Return, character for character, the lines from the one bearing "Continue the Blender" through the end of the material. Omit everything before that line.

::::::::

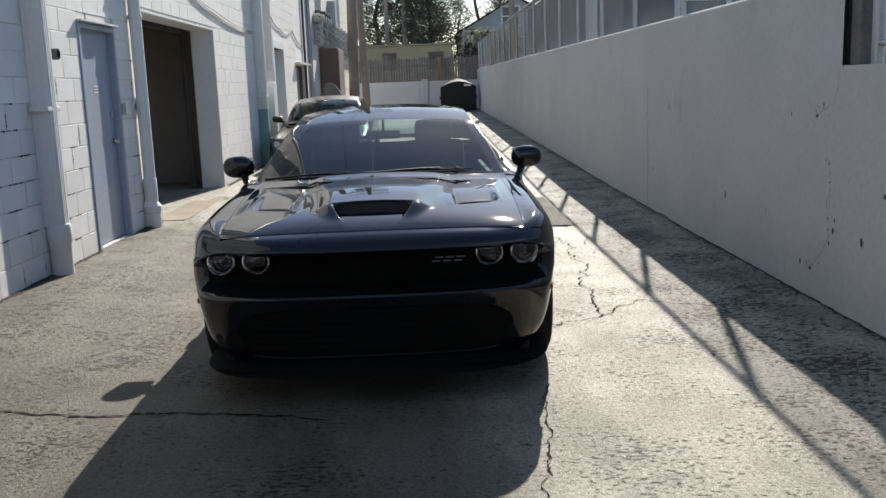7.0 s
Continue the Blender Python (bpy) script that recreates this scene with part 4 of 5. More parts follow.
part("curtain", box((-5.36, 8.95, 2.45), (-5.30, 12.48, 2.9), 0.01), M_BLACKMETAL, track)
shelf = thing("storage_rack", "dark rack with boxes inside the garage", "rack")
for z in (0.55, 1.1, 1.65):
    part("shelf_board", box((-9.2, 12.4, z), (-6.6, 13.2, z + 0.04)), M_BROWN, shelf)
for x in (-9.2, -6.64):
    part("upright", box((x, 12.42, 0.1), (x + 0.05, 12.48, 2.0)), M_BLACKMETAL, shelf)
for k, (x, z, w, h) in enumerate(((-7.2, 0.10, 0.5, 0.40), (-8.2, 0.59, 0.6, 0.35), (-7.1, 1.14, 0.4, 0.30))):
    solid("storage_box", box((x, 12.45, z), (x + w, 13.05, z + h), 0.01), M_LANE if k == 0 else M_GREYBOX, "dull cardboard box stored in the garage", "box", group="boxes in the garage", smooth=False)
solid("drum", lathe([(0.001, 0.105), (0.22, 0.105), (0.225, 0.3), (0.22, 0.62), (0.19, 0.66), (0.001, 0.66)], 24, "z", (-6.3, 12.9, 0)), M_BLACKMETAL, "dark drum standing inside the garage", "drum", smooth=True)

# steel door
door = thing("door_1", "grey-blue painted steel door, closed", "door", (LEFT, 6.98, 0.13), kind="structure")
leaf = part("leaf", box((-0.10, 0.05, 0.0), (-0.055, 0.93, 2.07), 0.004), M_DOOR, door)
part("door_frame", joined(box((-0.12, 0.0, -0.03), (0.012, 0.05, 2.12), 0.004), box((-0.12, 0.93, -0.03), (0.012, 0.98, 2.12), 0.004), box((-0.12, 0.05, 2.07), (0.012, 0.93, 2.12), 0.004)), M_DOOR, door)
part("drip_cap", box((-0.02, -0.02, 2.125), (0.055, 1.00, 2.145), 0.005), M_GREYBOX, door, "grey drip cap over the door")
part("threshold", box((-0.12, -0.04, -0.08), (0.06, 1.02, -0.03), 0.01), M_LANE, door)
part("door_handle", joined(lathe([(0.001, 0.055), (0.026, 0.05), (0.030, 0.02), (0.012, 0.015), (0.012, 0.0), (0.035, 0.0)], 20, "x", (-0.055, 0.85, 0.98)), box((-0.055, 0.82, 1.22), (-0.035, 0.88, 1.28), 0.008)), M_STEEL, leaf, "steel knob and lock", smooth=True)
sign = part("sign_plate", box((-0.055, 0.42, 1.47), (-0.052, 0.53, 1.54)), M_SIGN, leaf, "small white sign with unreadable lines")
part("text_bar", box((-0.052, 0.435, 1.515), (-0.0505, 0.515, 1.525)), M_BLACKMETAL, sign)
part("text_bar", box((-0.052, 0.435, 1.49), (-0.0505, 0.515, 1.50)), M_BLACKMETAL, sign)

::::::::

• [SOLUTION TO THIS TASK]:
Continue the Blender Python (bpy) script that recreates this scene with part 4 of 5. More parts follow.
part("curtain", box((-5.36, 8.95, 2.45), (-5.30, 12.48, 2.9), 0.01), M_BLACKMETAL, track)
shelf = thing("storage_rack", "dark rack with boxes inside the garage", "rack")
for z in (0.55, 1.1, 1.65):
    part("shelf_board", box((-9.2, 12.4, z), (-6.6, 13.2, z + 0.04)), M_BROWN, shelf)
for x in (-9.2, -6.64):
    part("upright", box((x, 12.42, 0.1), (x + 0.05, 12.48, 2.0)), M_BLACKMETAL, shelf)
for k, (x, z, w, h) in enumerate(((-7.2, 0.10, 0.5, 0.40), (-8.2, 0.59, 0.6, 0.35), (-7.1, 1.14, 0.4, 0.30))):
    solid("storage_box", box((x, 12.45, z), (x + w, 13.05, z + h), 0.01), M_LANE if k == 0 else M_GREYBOX, "dull cardboard box stored in the garage", "box", group="boxes in the garage", smooth=False)
solid("drum", lathe([(0.001, 0.105), (0.22, 0.105), (0.225, 0.3), (0.22, 0.62), (0.19, 0.66), (0.001, 0.66)], 24, "z", (-6.3, 12.9, 0)), M_BLACKMETAL, "dark drum standing inside the garage", "drum", smooth=True)

# steel door
door = thing("door_1", "grey-blue painted steel door, closed", "door", (LEFT, 6.98, 0.13), kind="structure")
leaf = part("leaf", box((-0.10, 0.05, 0.0), (-0.055, 0.93, 2.07), 0.004), M_DOOR, door)
part("door_frame", joined(box((-0.12, 0.0, -0.03), (0.012, 0.05, 2.12), 0.004), box((-0.12, 0.93, -0.03), (0.012, 0.98, 2.12), 0.004), box((-0.12, 0.05, 2.07), (0.012, 0.93, 2.12), 0.004)), M_DOOR, door)
part("drip_cap", box((-0.02, -0.02, 2.125), (0.055, 1.00, 2.145), 0.005), M_GREYBOX, door, "grey drip cap over the door")
part("threshold", box((-0.12, -0.04, -0.08), (0.06, 1.02, -0.03), 0.01), M_LANE, door)
part("door_handle", joined(lathe([(0.001, 0.055), (0.026, 0.05), (0.030, 0.02), (0.012, 0.015), (0.012, 0.0), (0.035, 0.0)], 20, "x", (-0.055, 0.85, 0.98)), box((-0.055, 0.82, 1.22), (-0.035, 0.88, 1.28), 0.008)), M_STEEL, leaf, "steel knob and lock", smooth=True)
sign = part("sign_plate", box((-0.055, 0.42, 1.47), (-0.052, 0.53, 1.54)), M_SIGN, leaf, "small white sign with unreadable lines")
part("text_bar", box((-0.052, 0.435, 1.515), (-0.0505, 0.515, 1.525)), M_BLACKMETAL, sign)
part("text_bar", box((-0.052, 0.435, 1.49), (-0.0505, 0.515, 1.50)), M_BLACKMETAL, sign)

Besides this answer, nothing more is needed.